Exercise:
Print the entries verbatim, leaving out the images they contain.

** Start Material for this exercise **

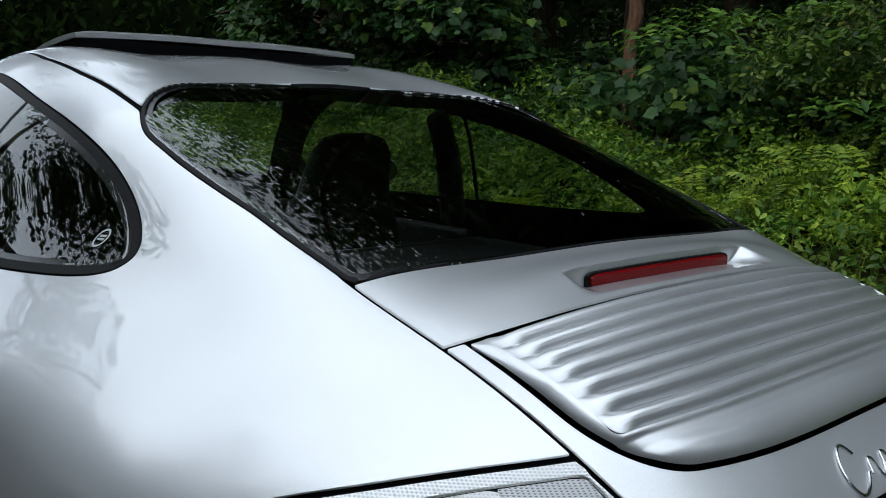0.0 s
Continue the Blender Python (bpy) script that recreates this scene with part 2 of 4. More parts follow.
def clip(P, N, F, lip=0.010, lift=0.0):
    """The part of the grid P (normals N) where F < 0, cut exactly along F = 0, with a lip turned inwards along the cut."""
    n, m = F.shape
    P = P + N * (lift[..., None] if hasattr(lift, "shape") else lift)
    if hasattr(lift, "shape"):
        M = np.cross(np.gradient(P, axis=0), np.gradient(P, axis=1))
        M /= np.linalg.norm(M, axis=2, keepdims=True) + 1e-12
        N = M * np.sign((M * N).sum(2, keepdims=True) + 1e-9)
    ins = F < 0
    cnt = ins[:-1, :-1].astype(int) + ins[1:, :-1] + ins[1:, 1:] + ins[:-1, 1:]
    idx = np.arange(n * m).reshape(n, m)
    full = np.argwhere(cnt == 4)
    used = {}
    verts, nors, faces = [], [], []
    Pf, Nf = P.reshape(-1, 3), N.reshape(-1, 3)
    Ff = F.reshape(-1)
    quads = np.stack([idx[full[:, 0], full[:, 1]], idx[full[:, 0] + 1, full[:, 1]], idx[full[:, 0] + 1, full[:, 1] + 1], idx[full[:, 0], full[:, 1] + 1]], -1) if len(full) else np.zeros((0, 4), int)
    uniq, inv = np.unique(quads, return_inverse=True)
    verts = [tuple(v) for v in Pf[uniq]]
    nors = [tuple(v) for v in Nf[uniq]]
    faces = [tuple(f) for f in inv.reshape(-1, 4).tolist()]
    used = {int(k): i for i, k in enumerate(uniq)}
    cuts = {}

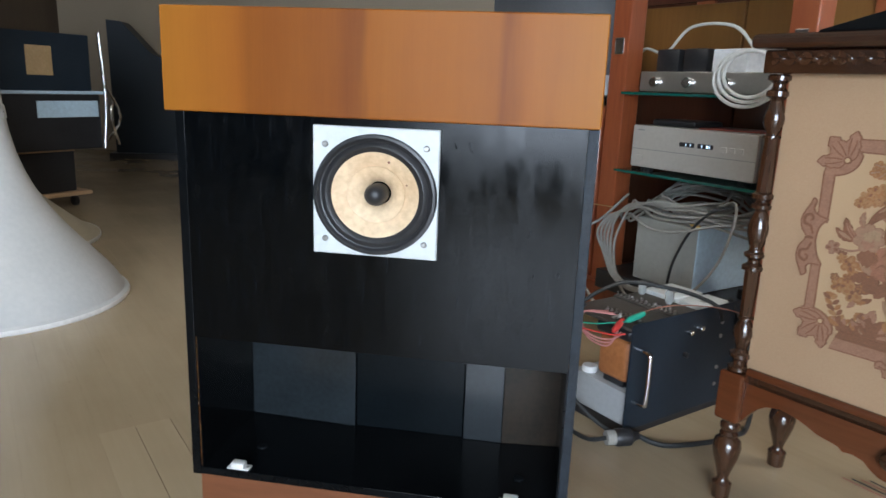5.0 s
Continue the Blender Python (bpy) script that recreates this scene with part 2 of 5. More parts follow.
REDWOOD = wood("red_stained_wood", (0.20, 0.045, 0.016), (0.30, 0.078, 0.026), (0.37, 0.11, 0.04), (12, 12, 1.0), 0.33, 0.3)
BROWNBOX = wood("brown_veneer", (0.16, 0.065, 0.013), (0.23, 0.098, 0.022), (0.28, 0.125, 0.032), (10, 10, 0.8), 0.4, 0.15)
SILVER = surface("champagne_metal", (0.50, 0.47, 0.42), (0.58, 0.55, 0.50), 0.42, 0.25, 90, 3, 0.05, speck=0.08)
GREYBOX = surface("grey_painted_steel", (0.27, 0.27, 0.245), (0.34, 0.34, 0.31), 0.5, 0.0, 60, 4, 0.03, speck=0.06)
BLUEBOX = surface("pale_blue_steel", (0.46, 0.60, 0.70), (0.55, 0.69, 0.78), 0.32, 0.0, 60, 4, 0.08)
AMPBLUE = surface("blue_black_panel", (0.010, 0.016, 0.024), (0.018, 0.027, 0.037), 0.36, 0.0, 90, 5, 0.12, spec=0.25, speck=0.15)
ALU = surface("dull_chassis_aluminium", (0.36, 0.38, 0.39), (0.44, 0.46, 0.47), 0.45, 0.2, 80, 5, 0.03, speck=0.08)
COPPER = surface("orange_coil", (0.30, 0.11, 0.035), (0.42, 0.17, 0.06), 0.5, 0.1, 90, 8, 0.2)
CHROME = surface("chrome", (0.68, 0.68, 0.68), (0.78, 0.78, 0.78), 0.12, 1.0, 40, 3, 0.0, rough_var=0.04)
GREYCABLE = surface("grey_cable", (0.26, 0.25, 0.22), (0.34, 0.33, 0.30), 0.5, 0, 80, 6, 0.1)
WHITECABLE = surface("white_cable", (0.66, 0.65, 0.60), (0.76, 0.75, 0.70), 0.4, 0, 80, 6, 0.05)
BLACKCABLE = surface("black_cable", (0.012, 0.013, 0.014), (0.028, 0.03, 0.03), 0.45, 0, 80, 6, 0.1)
REDCABLE = surface("red_wire", (0.50, 0.035, 0.03), (0.62, 0.06, 0.05), 0.4, 0, 80, 6, 0.05)
PINKCABLE = surface("pink_wire", (0.42, 0.16, 0.15), (0.52, 0.24, 0.22), 0.45, 0, 80, 6, 0.05)
GREENCABLE = surface("green_wire", (0.02, 0.28, 0.18), (0.04, 0.36, 0.25), 0.4, 0, 80, 6, 0.05)
BROWNCABLE = surface("copper_brown_cable", (0.20, 0.078, 0.052), (0.30, 0.125, 0.085), 0.45, 0, 80, 6, 0.1)
TANWIRE = surface("tan_wire", (0.34, 0.22, 0.10), (0.44, 0.30, 0.15), 0.5, 0, 80, 6, 0.1)
BLACKPL = surface("black_plastic", (0.010, 0.010, 0.011), (0.022, 0.022, 0.024), 0.35, 0, 90, 5, 0.08)
DOLLYBLACK = surface("scuffed_black_board", (0.006, 0.009, 0.009), (0.018, 0.023, 0.023), 0.30, 0, 80, 5, 0.06, spec=0.5, rough_var=0.04)
BLACKCAB = surface("matt_black_cabinet", (0.0172, 0.0240, 0.0315), (0.0222, 0.0302, 0.0392), 0.42, 0, 60, 1.2, 0.02, spec=0.25, speck=0.05, rough_var=0.05)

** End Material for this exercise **

Task solution:
0.0 s
Continue the Blender Python (bpy) script that recreates this scene with part 2 of 4. More parts follow.
def clip(P, N, F, lip=0.010, lift=0.0):
    """The part of the grid P (normals N) where F < 0, cut exactly along F = 0, with a lip turned inwards along the cut."""
    n, m = F.shape
    P = P + N * (lift[..., None] if hasattr(lift, "shape") else lift)
    if hasattr(lift, "shape"):
        M = np.cross(np.gradient(P, axis=0), np.gradient(P, axis=1))
        M /= np.linalg.norm(M, axis=2, keepdims=True) + 1e-12
        N = M * np.sign((M * N).sum(2, keepdims=True) + 1e-9)
    ins = F < 0
    cnt = ins[:-1, :-1].astype(int) + ins[1:, :-1] + ins[1:, 1:] + ins[:-1, 1:]
    idx = np.arange(n * m).reshape(n, m)
    full = np.argwhere(cnt == 4)
    used = {}
    verts, nors, faces = [], [], []
    Pf, Nf = P.reshape(-1, 3), N.reshape(-1, 3)
    Ff = F.reshape(-1)
    quads = np.stack([idx[full[:, 0], full[:, 1]], idx[full[:, 0] + 1, full[:, 1]], idx[full[:, 0] + 1, full[:, 1] + 1], idx[full[:, 0], full[:, 1] + 1]], -1) if len(full) else np.zeros((0, 4), int)
    uniq, inv = np.unique(quads, return_inverse=True)
    verts = [tuple(v) for v in Pf[uniq]]
    nors = [tuple(v) for v in Nf[uniq]]
    faces = [tuple(f) for f in inv.reshape(-1, 4).tolist()]
    used = {int(k): i for i, k in enumerate(uniq)}
    cuts = {}

5.0 s
Continue the Blender Python (bpy) script that recreates this scene with part 2 of 5. More parts follow.
REDWOOD = wood("red_stained_wood", (0.20, 0.045, 0.016), (0.30, 0.078, 0.026), (0.37, 0.11, 0.04), (12, 12, 1.0), 0.33, 0.3)
BROWNBOX = wood("brown_veneer", (0.16, 0.065, 0.013), (0.23, 0.098, 0.022), (0.28, 0.125, 0.032), (10, 10, 0.8), 0.4, 0.15)
SILVER = surface("champagne_metal", (0.50, 0.47, 0.42), (0.58, 0.55, 0.50), 0.42, 0.25, 90, 3, 0.05, speck=0.08)
GREYBOX = surface("grey_painted_steel", (0.27, 0.27, 0.245), (0.34, 0.34, 0.31), 0.5, 0.0, 60, 4, 0.03, speck=0.06)
BLUEBOX = surface("pale_blue_steel", (0.46, 0.60, 0.70), (0.55, 0.69, 0.78), 0.32, 0.0, 60, 4, 0.08)
AMPBLUE = surface("blue_black_panel", (0.010, 0.016, 0.024), (0.018, 0.027, 0.037), 0.36, 0.0, 90, 5, 0.12, spec=0.25, speck=0.15)
ALU = surface("dull_chassis_aluminium", (0.36, 0.38, 0.39), (0.44, 0.46, 0.47), 0.45, 0.2, 80, 5, 0.03, speck=0.08)
COPPER = surface("orange_coil", (0.30, 0.11, 0.035), (0.42, 0.17, 0.06), 0.5, 0.1, 90, 8, 0.2)
CHROME = surface("chrome", (0.68, 0.68, 0.68), (0.78, 0.78, 0.78), 0.12, 1.0, 40, 3, 0.0, rough_var=0.04)
GREYCABLE = surface("grey_cable", (0.26, 0.25, 0.22), (0.34, 0.33, 0.30), 0.5, 0, 80, 6, 0.1)
WHITECABLE = surface("white_cable", (0.66, 0.65, 0.60), (0.76, 0.75, 0.70), 0.4, 0, 80, 6, 0.05)
BLACKCABLE = surface("black_cable", (0.012, 0.013, 0.014), (0.028, 0.03, 0.03), 0.45, 0, 80, 6, 0.1)
REDCABLE = surface("red_wire", (0.50, 0.035, 0.03), (0.62, 0.06, 0.05), 0.4, 0, 80, 6, 0.05)
PINKCABLE = surface("pink_wire", (0.42, 0.16, 0.15), (0.52, 0.24, 0.22), 0.45, 0, 80, 6, 0.05)
GREENCABLE = surface("green_wire", (0.02, 0.28, 0.18), (0.04, 0.36, 0.25), 0.4, 0, 80, 6, 0.05)
BROWNCABLE = surface("copper_brown_cable", (0.20, 0.078, 0.052), (0.30, 0.125, 0.085), 0.45, 0, 80, 6, 0.1)
TANWIRE = surface("tan_wire", (0.34, 0.22, 0.10), (0.44, 0.30, 0.15), 0.5, 0, 80, 6, 0.1)
BLACKPL = surface("black_plastic", (0.010, 0.010, 0.011), (0.022, 0.022, 0.024), 0.35, 0, 90, 5, 0.08)
DOLLYBLACK = surface("scuffed_black_board", (0.006, 0.009, 0.009), (0.018, 0.023, 0.023), 0.30, 0, 80, 5, 0.06, spec=0.5, rough_var=0.04)
BLACKCAB = surface("matt_black_cabinet", (0.0172, 0.0240, 0.0315), (0.0222, 0.0302, 0.0392), 0.42, 0, 60, 1.2, 0.02, spec=0.25, speck=0.05, rough_var=0.05)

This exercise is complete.